[Rows from a dataset of clips and code]

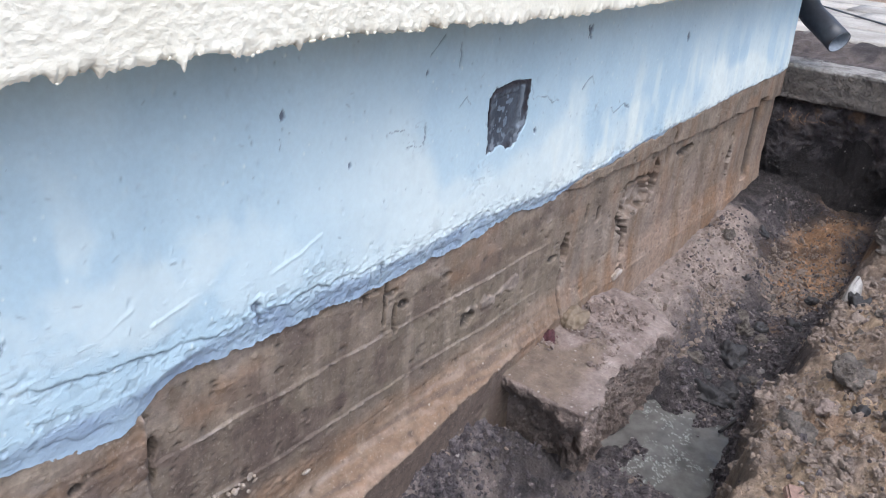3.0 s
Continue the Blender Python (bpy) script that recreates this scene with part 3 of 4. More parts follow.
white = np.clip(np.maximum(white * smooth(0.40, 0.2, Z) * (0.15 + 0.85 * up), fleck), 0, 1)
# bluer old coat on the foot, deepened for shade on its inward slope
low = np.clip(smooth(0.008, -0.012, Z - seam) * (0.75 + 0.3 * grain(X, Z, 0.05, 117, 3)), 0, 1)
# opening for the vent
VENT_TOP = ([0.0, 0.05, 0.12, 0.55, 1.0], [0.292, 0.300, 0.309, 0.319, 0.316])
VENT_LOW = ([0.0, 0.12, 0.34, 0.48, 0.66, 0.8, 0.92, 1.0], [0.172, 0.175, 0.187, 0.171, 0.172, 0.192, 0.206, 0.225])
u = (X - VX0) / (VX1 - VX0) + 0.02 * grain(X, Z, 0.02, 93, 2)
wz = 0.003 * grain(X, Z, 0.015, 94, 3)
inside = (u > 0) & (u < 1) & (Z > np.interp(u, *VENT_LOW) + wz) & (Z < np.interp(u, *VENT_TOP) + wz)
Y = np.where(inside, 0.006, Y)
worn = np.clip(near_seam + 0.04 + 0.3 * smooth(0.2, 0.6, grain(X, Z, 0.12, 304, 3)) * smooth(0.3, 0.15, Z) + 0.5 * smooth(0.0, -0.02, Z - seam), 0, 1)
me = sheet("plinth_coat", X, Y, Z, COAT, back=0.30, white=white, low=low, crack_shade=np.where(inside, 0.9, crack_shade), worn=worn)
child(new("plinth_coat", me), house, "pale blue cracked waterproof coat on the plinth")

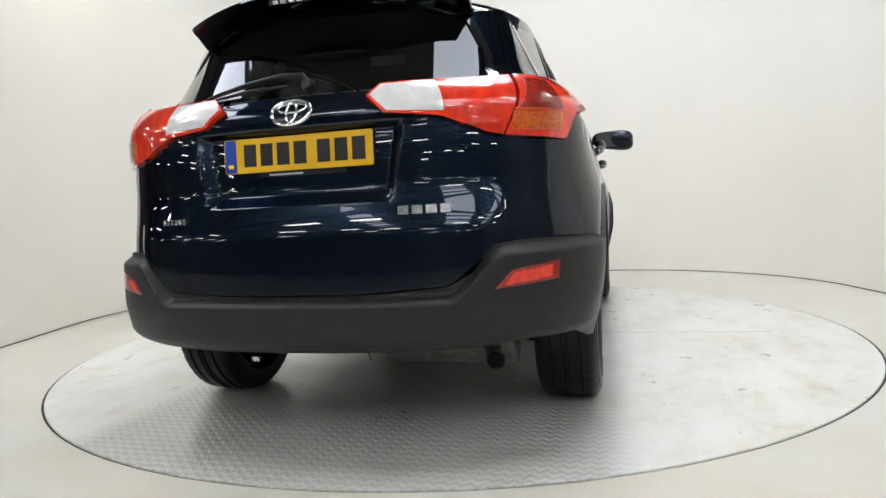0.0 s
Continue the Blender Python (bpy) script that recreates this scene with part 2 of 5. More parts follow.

### Objective
Set every line down exactly as written, leaving each picture out.

### Solution to the problem
3.0 s
Continue the Blender Python (bpy) script that recreates this scene with part 3 of 4. More parts follow.
white = np.clip(np.maximum(white * smooth(0.40, 0.2, Z) * (0.15 + 0.85 * up), fleck), 0, 1)
# bluer old coat on the foot, deepened for shade on its inward slope
low = np.clip(smooth(0.008, -0.012, Z - seam) * (0.75 + 0.3 * grain(X, Z, 0.05, 117, 3)), 0, 1)
# opening for the vent
VENT_TOP = ([0.0, 0.05, 0.12, 0.55, 1.0], [0.292, 0.300, 0.309, 0.319, 0.316])
VENT_LOW = ([0.0, 0.12, 0.34, 0.48, 0.66, 0.8, 0.92, 1.0], [0.172, 0.175, 0.187, 0.171, 0.172, 0.192, 0.206, 0.225])
u = (X - VX0) / (VX1 - VX0) + 0.02 * grain(X, Z, 0.02, 93, 2)
wz = 0.003 * grain(X, Z, 0.015, 94, 3)
inside = (u > 0) & (u < 1) & (Z > np.interp(u, *VENT_LOW) + wz) & (Z < np.interp(u, *VENT_TOP) + wz)
Y = np.where(inside, 0.006, Y)
worn = np.clip(near_seam + 0.04 + 0.3 * smooth(0.2, 0.6, grain(X, Z, 0.12, 304, 3)) * smooth(0.3, 0.15, Z) + 0.5 * smooth(0.0, -0.02, Z - seam), 0, 1)
me = sheet("plinth_coat", X, Y, Z, COAT, back=0.30, white=white, low=low, crack_shade=np.where(inside, 0.9, crack_shade), worn=worn)
child(new("plinth_coat", me), house, "pale blue cracked waterproof coat on the plinth")

0.0 s
Continue the Blender Python (bpy) script that recreates this scene with part 2 of 5. More parts follow.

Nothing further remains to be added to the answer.